What is to be transcribed is the run of lines opening with the one that has "Continue the Blender" and closing with the one that has "# ---- radio", and only that run, exactly.
────────────────────
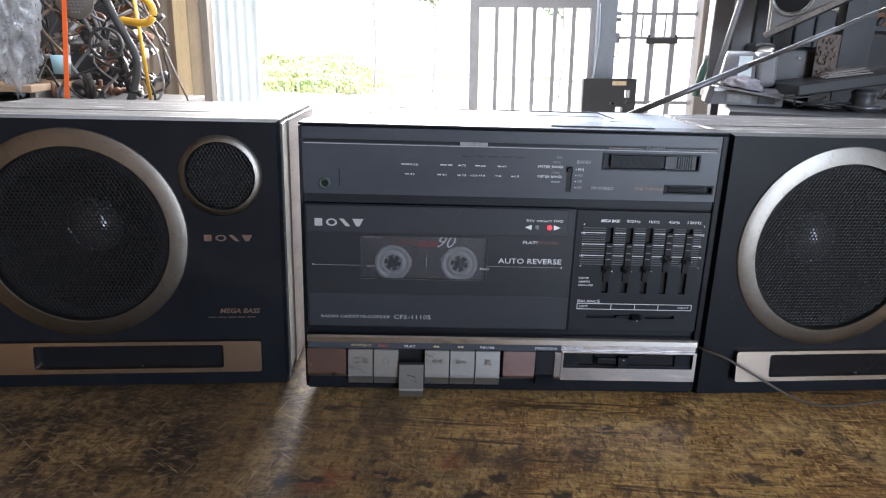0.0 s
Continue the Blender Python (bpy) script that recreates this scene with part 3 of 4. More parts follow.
    bars([(0.158 + 0.0062 * k, 0.1632 + 0.0062 * k, 0.0521, 0.0529) for k in range(5)], FAINT, t, -0.0003, "fine_print")
    return t


loudspeaker(pose(-0.3453, -0.0045, 0, 0, 0, 3.8))
loudspeaker(pose(0.1397, 0.0015, 0, 0, 0, 4.0))

# ---- radio cassette recorder ----


def recorder():
    t = thing("radio_cassette_recorder", Matrix.Identity(4), "black radio cassette recorder with silver keys and equaliser sliders", "radio")
    # shell
    part("cabinet", box(-0.1235, 0.1345, 0.022, 0.128, 0.006, 0.181, 0.0012), SHELLM, t, "dark shell with a top paled for sky glare")
    bm = plate(-0.1228, 0.1338, 0.008, 0.1798, 0.0042, 0.0216, [(-0.095, 0.009, 0.064, 0.132)])
    for x0, x1, z0, z1 in ((-0.1245, 0.1379, 0.1797, 0.1815), (-0.1245, 0.1379, 0.006, 0.0079)):
        add_box(bm, x0, x1, 0.0012, 0.0216, z0, z1, 0.0008)
    for x0, x1 in ((-0.1245, -0.1227), (0.1337, 0.1379)):
        add_box(bm, x0, x1, 0.0012, 0.0216, 0.008, 0.1796, 0.0008)
    part("front_frame", bm, BLACK, t)
    part("seam", box(-0.1222, 0.1332, 0.0016, 0.004, 0.1327, 0.1383, 0.0004), EQM, t, "shallow black seam under the tuner")
    for x in (-0.11, 0.12):
        for y in (0.02, 0.11):
            part("foot", lathe([(0.0001, 0), (0.007, 0), (0.008, 0.0062), (0.0001, 0.0062)], 16, (x, y, 0), "z"), DEEP, t)
    # carrying handle folded into the top
    bm = bmesh.new()
    add_box(bm, -0.079, 0.083, 0.086, 0.1, 0.1808, 0.1814, 0.0002)
    for x in (-0.084, 0.078):
        add_box(bm, x, x + 0.01, 0.055, 0.0855, 0.1808, 0.1813, 0.0002)
    handle = part("handle", bm, SHELLM, t, "folded carrying handle")
    for x0, x1, y0, y1 in ((-0.0876, -0.0868, 0.07, 0.1145), (-0.0866, -0.0772, 0.0700, 0.0714), (-0.0784, -0.0772, 0.0716, 0.1165), (-0.0784, 0.085, 0.1167, 0.1182), (0.0838, 0.085, 0.0716, 0.1165)):
        part("gap", box(x0, x1, y0, y1, 0.1806, 0.18165), DEEP, handle, "dark gap round the folded handle")
    part("lid_plate", box(0.03, 0.095, 0.012, 0.03, 0.1816, 0.1823, 0.0002), GREYP, t)

    # tuner panel
    tun = part("tuner_panel", plate(-0.1222, 0.1332, 0.1385, 0.1792, 0.0, 0.004,
                                    [(0.0615, 0.1205, 0.158, 0.1672), (0.1015, 0.131, 0.1437, 0.1482), (0.0393, 0.0427, 0.1428, 0.159)]), PANEL, t)
    part("dial_line", box(-0.121, 0.131, -0.0006, -0.0001, 0.1693, 0.1697), PALEP, tun, "thin pale dial line")
    part("dial_shadow_gap", box(-0.1215, 0.131, -0.0002, 0.0002, 0.1703, 0.1722), EQM, tun)
    for x in (-0.0268, -0.0183):
        part("dial_tab", box(x, x + 0.0082, -0.0008, -0.0001, 0.1699, 0.1721), FADED, tun)
    words("TUNING", 0.0865, 0.1703, 0.012, 0.0015, FADED, tun)
    bars([(0.064, 0.085, 0.1706, 0.1709), (0.1, 0.131, 0.1706, 0.1709)], FADED, tun)
    # headphone socket
    sock = part("headphone_socket", lathe([(0.0036, 0.0), (0.0036, -0.0009), (0.0028, -0.0012), (0.0021, -0.0009), (0.002, 0.003)], 32, (-0.109, 0, 0.145)), material("socket_green_grey", (0.05, 0.075, 0.063), 0.4, 0.3), t, "greenish metal headphone socket")
    part("socket_hole", lathe([(0.0021, -0.0002), (0.0001, -0.0001)], 24, (-0.109, 0, 0.145)), DEEP, sock)
    bars([(-0.1002, -0.0998, 0.1435, 0.1545)], DEEP, tun, -0.0002)
    # tuning wheel window
    tf = part("tuning_frame", plate(0.0608, 0.1212, 0.1573, 0.1679, -0.0008, 0.0, [(0.0618, 0.1202, 0.1583, 0.1669)]), BLACK, tun)
    part("tuning_recess", box(0.0616, 0.1204, 0.0032, 0.0038, 0.1581, 0.1671), EQM, tf)
    bm = bmesh.new()
    for k in range(46):
        x = 0.0665 + 0.0325 * k / 45
        add_box(bm, x - 0.0002, x + 0.0002, 0.0005, 0.003, 0.1592, 0.166)
    add_box(bm, 0.0663, 0.0992, 0.0008, 0.003, 0.159, 0.1662)
    part("tuning_wheel", bm, EQM, tun, "ribbed black tuning wheel")["kind"] = "stuff"
    bm = bmesh.new()
    add_box(bm, 0.0995, 0.1056, -0.0006, 0.003, 0.1585, 0.1667, 0.0003)
    grip = part("tuning_grip", bm, GREYP, tun, "ribbed grip")
    bm = bmesh.new()
    for k in range(7):
        rib = add_box(bmesh.new(), 0.1072 + 0.0014 * k, 0.108 + 0.0014 * k, -0.0012, -0.0003, 0.159, 0.1663)
        part("rib", rib, GREYP, grip)
    add_box(bm, 0.1056, 0.1185, -0.0002, 0.003, 0.1585, 0.1667)
    part("grip_bed", bm, GREYP, grip)
    ff = part("fine_tuning_frame", plate(0.1008, 0.1316, 0.143, 0.1489, -0.0007, 0.0, [(0.1018, 0.1306, 0.144, 0.1479)]), BLACK, tun)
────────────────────
Complete answer:
Continue the Blender Python (bpy) script that recreates this scene with part 3 of 4. More parts follow.
    bars([(0.158 + 0.0062 * k, 0.1632 + 0.0062 * k, 0.0521, 0.0529) for k in range(5)], FAINT, t, -0.0003, "fine_print")
    return t


loudspeaker(pose(-0.3453, -0.0045, 0, 0, 0, 3.8))
loudspeaker(pose(0.1397, 0.0015, 0, 0, 0, 4.0))

# ---- radio cassette recorder ----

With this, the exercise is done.